TASK TO CARRY OUT
Output each line exactly as it appears, skipping any embedded picture.

····················

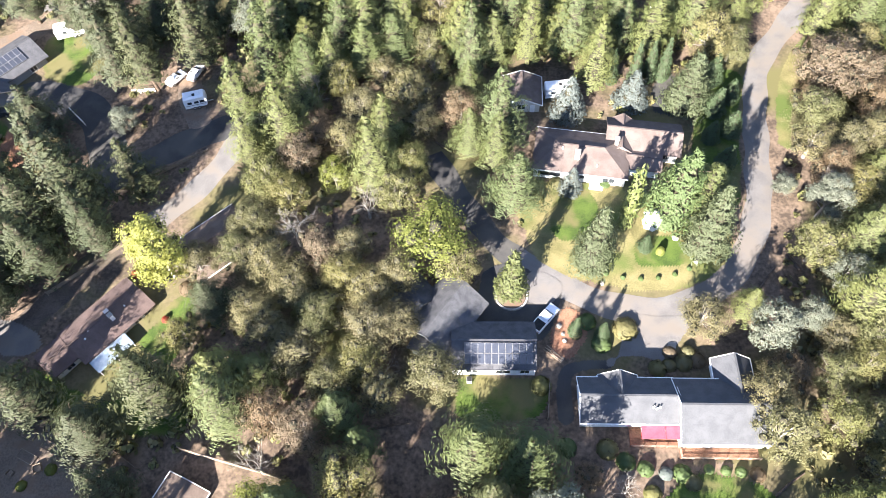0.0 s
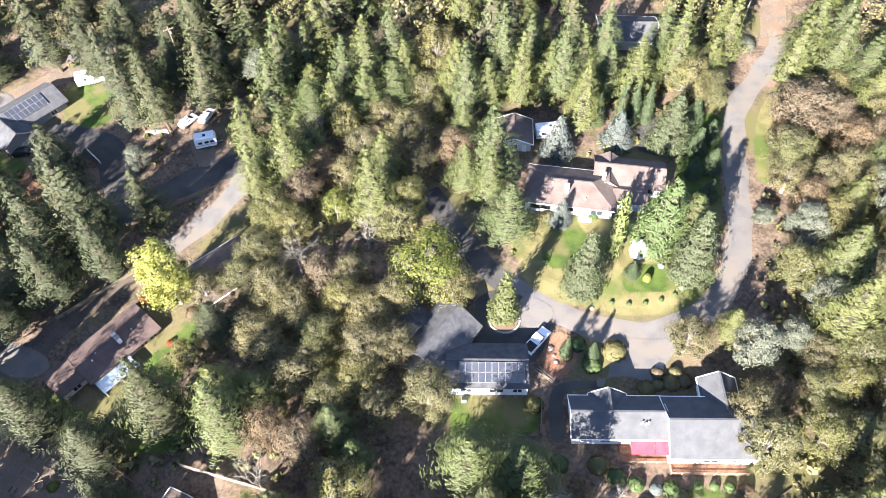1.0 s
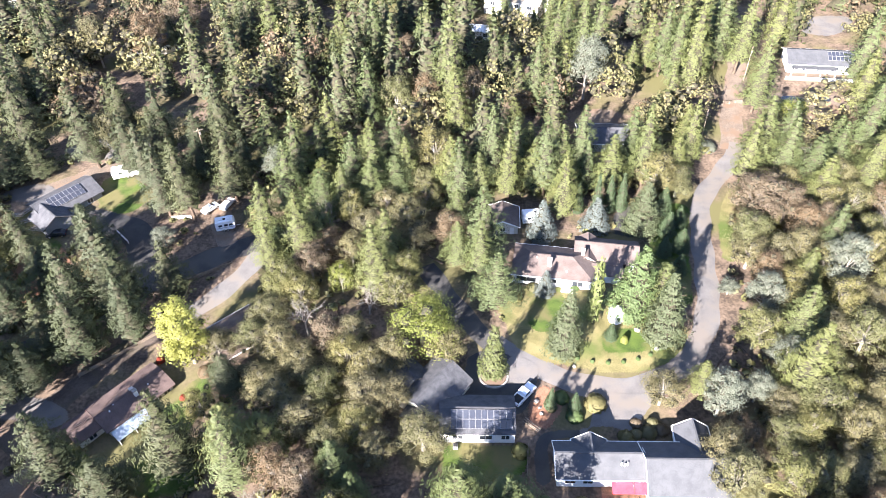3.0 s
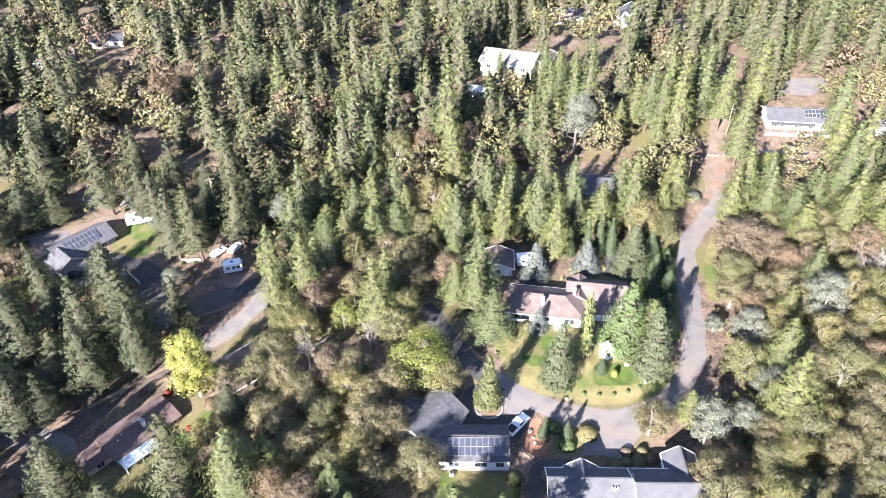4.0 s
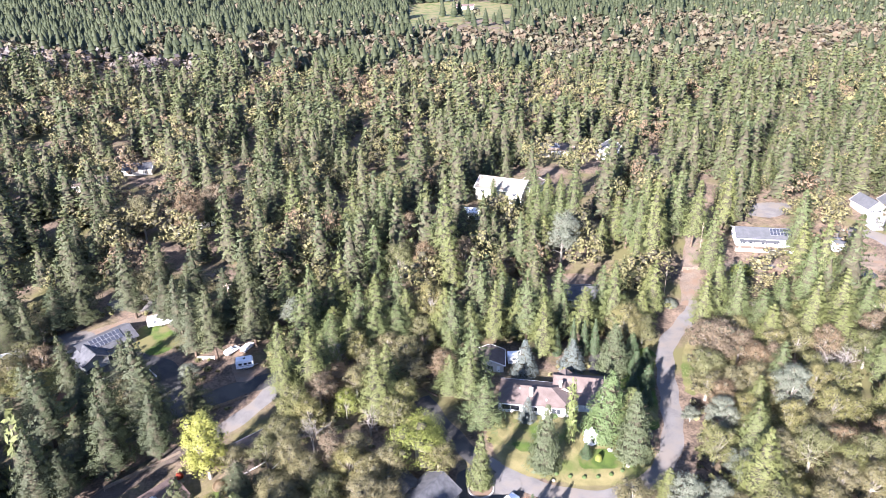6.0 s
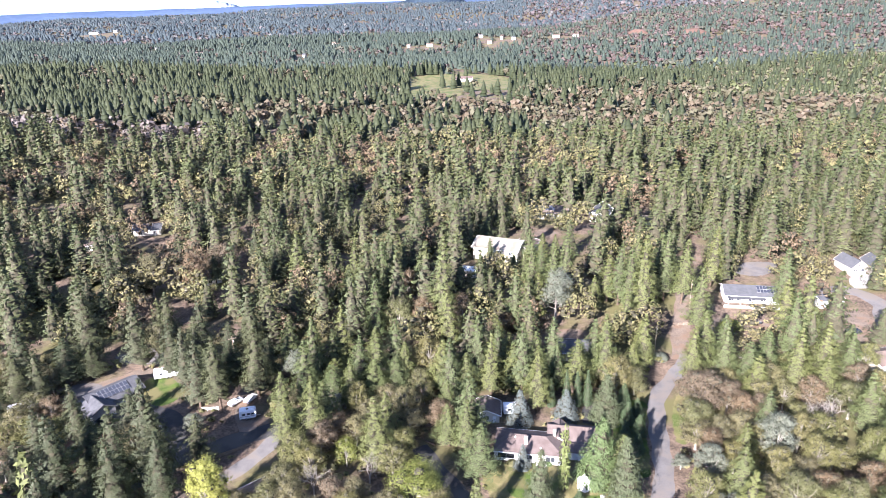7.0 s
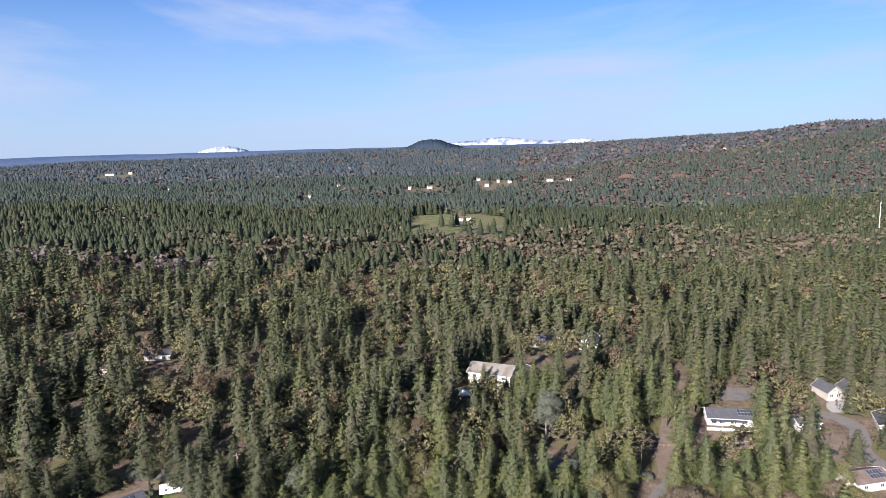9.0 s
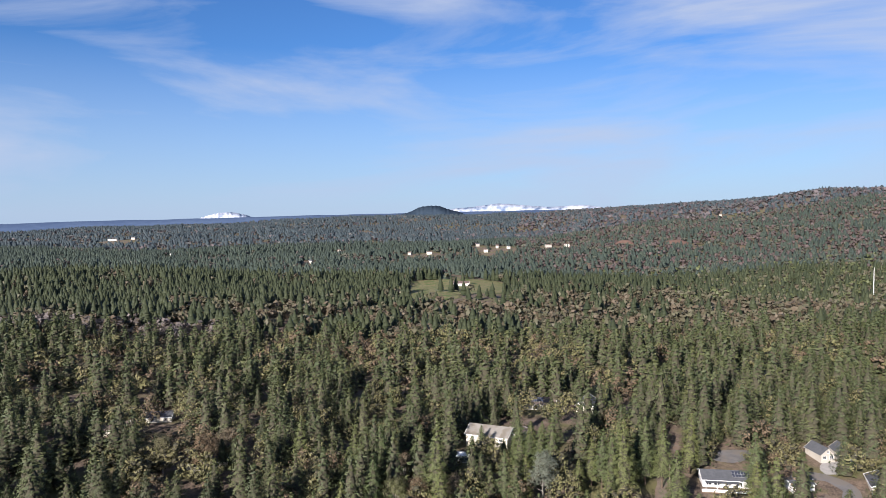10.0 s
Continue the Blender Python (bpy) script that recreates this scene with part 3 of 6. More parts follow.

····················

SOLUTION
0.0 s
1.0 s
3.0 s
4.0 s
6.0 s
7.0 s
9.0 s
10.0 s
Continue the Blender Python (bpy) script that recreates this scene with part 3 of 6. More parts follow.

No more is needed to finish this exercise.